Three Queens Celebration Event

Merseyside Maritime Museum 24-26 May 2015

On Sunday 24 May, three of LJMU’s CPMH members delivered a rolling programme of papers connected with the history of Cunard liners on advertising (White), interior design (Roberts) and fashion (Horrocks). This was followed on Monday 25 by an open session led by Horrocks, Roberts and White in which they fielded questions from the public.


Sail Away (2014)

An exhibition of Liverpool Shipping Posters

Prof Nick White and Dr David Clampin provided historical consultancy for this exhibition, launched in 2014, at Merseyside Maritime Museum. It featured 14 posters dating from 1888 to 1980 which advertised Liverpool shipping companies. Many of these posters had never been on display before and are a record of the style, glamour and excitement of an era when sailing by liner was the only way to travel.

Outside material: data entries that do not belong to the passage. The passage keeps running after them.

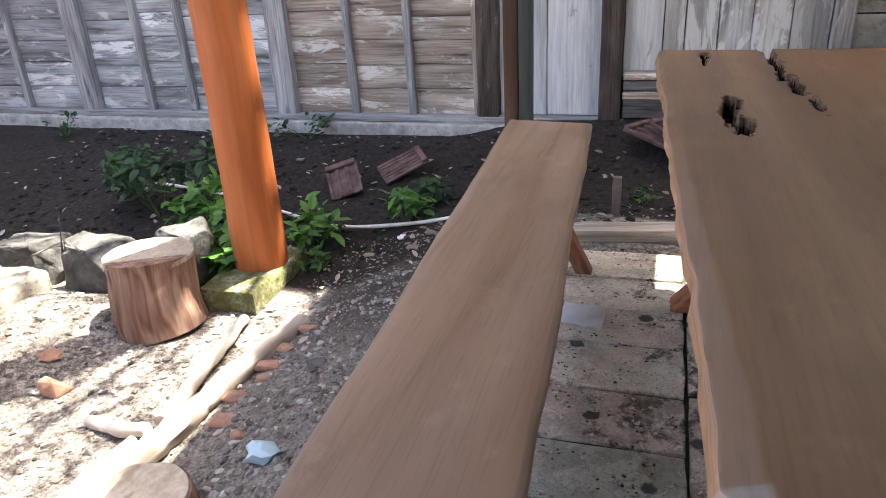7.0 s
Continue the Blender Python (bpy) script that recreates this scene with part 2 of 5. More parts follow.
def wood(name, dark, mid, light, rough=0.7, specular=0.35, figure=5.0, fine=70.0, bumps=0.25, stain=None, low=0.9, high=1.08, coat=0.0, grain=0.55, rim_pale=False):
    m, nt, b = mat(name, rough, 0, specular)
    wide = vec(nt, (0.16, 1, 1))
    broad = tex(nt, wide, figure, 4, 0.5, 1.2)
    col = ramp(nt, broad, (0.28, dark), (0.5, mid), (0.72, light))
    thin = tex(nt, vec(nt, (0.045, 1, 1)), fine, 6, 0.65)
    col = mix(nt, grain, col, ramp(nt, thin, (0.3, 0.55), (0.6, 1.0)), "MULTIPLY")
    blot = tex(nt, vec(nt, (0.6, 1, 1)), 2.6, 3, 0.5)
    col = mix(nt, 0.5, col, ramp(nt, blot, (0.3, 0.72), (0.7, 1.12)), "MULTIPLY")
    if stain:
        st = tex(nt, vec(nt, (0.5, 1, 1)), 9, 6, 0.65)
        col = mix(nt, ramp(nt, st, (0.56, 0.0), (0.70, 0.8)), col, stain)
    if rim_pale:
        pale = nt.nodes.new("ShaderNodeAttribute")
        pale.attribute_name = "rim_pale"
        patchy = tex(nt, vec(nt, (0.4, 1, 1)), 40, 5, 0.7)
        col = mix(nt, calc(nt, "MULTIPLY", pale.outputs["Fac"], ramp(nt, patchy, (0.25, 0.5), (0.6, 1.0))), col, (0.48, 0.47, 0.43))
    link(nt, tint(nt, col, low, high), b.inputs["Base Color"])
    link(nt, ramp(nt, thin, (0.3, min(1, rough + 0.12)), (0.7, max(0, rough - 0.1))), b.inputs["Roughness"])
    bump(nt, b, thin, bumps, 0.003)
    if coat:
        b.inputs["Coat Weight"].default_value = coat
        b.inputs["Coat Roughness"].default_value = 0.18
    return m


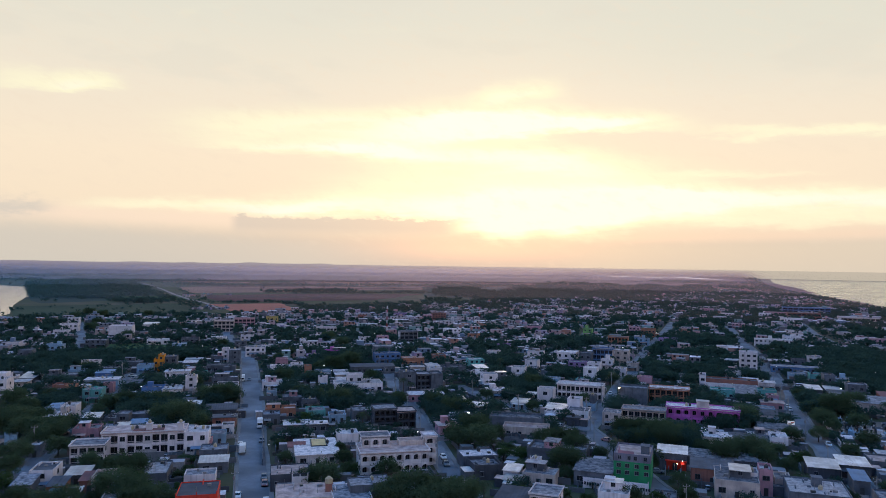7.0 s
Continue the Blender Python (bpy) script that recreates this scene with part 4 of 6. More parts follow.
part("roof_terrace", Shape().box(-4.84, 4.84, 0.21, 12.79, 8.6, 8.72).done("roof_terrace", ROOF["rose"]), top_storey)
part("stair_head", Shape().box(2.2, 4.4, 3.5, 6.5, 8.724, 10.8).box(2.05, 4.55, 3.3, 6.7, 10.8, 10.95).done("stair_head", WALL["grey"]), top_storey)
part("parapet_panel", Shape().box(-4.0, 0.5, 0.9, 1.05, 8.724, 9.8).box(-4.0, -3.85, 1.06, 6.0, 8.724, 9.8).done("parapet_panel", WALL["pink"]), top_storey)
for gx in (-3.4, -0.8, 0.9, 3.6):
    add_window(green_house, gx, 0.0, 7.6, 0, 0.8, 1.0)
open_block(49.1, 334.7, 20.8, 9.0, 6.4, -17, "white", "pale", 2, 10, label="white two-storey building with balcony rows", depth=1.6, pier=0.35)
open_block(88.6, 329.0, 17.4, 9.0, 6.4, -17, "orange", "pale", 2, 7, label="orange two-storey building with columns and pale roof", depth=1.0, pier=0.6, rail=1.0)
open_block(65.7, 280.5, 16.1, 8.0, 6.2, -17, "cream", "grey", 2, 7, label="cream building with teal balconies", depth=1.3, pier=0.5, back='teal')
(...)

Starting out as simple bills of sailing, over time shipping company advertisements developed into highly designed, full colour posters that reflected the changing needs and aspirations of passengers.

From emigrant services, through the age of luxury transatlantic liners, to latter day cruise ships, posters are snapshots from a time when global travel was still an unusual and often exotic undertaking. Together these posters show the changing face of passenger travel by sea.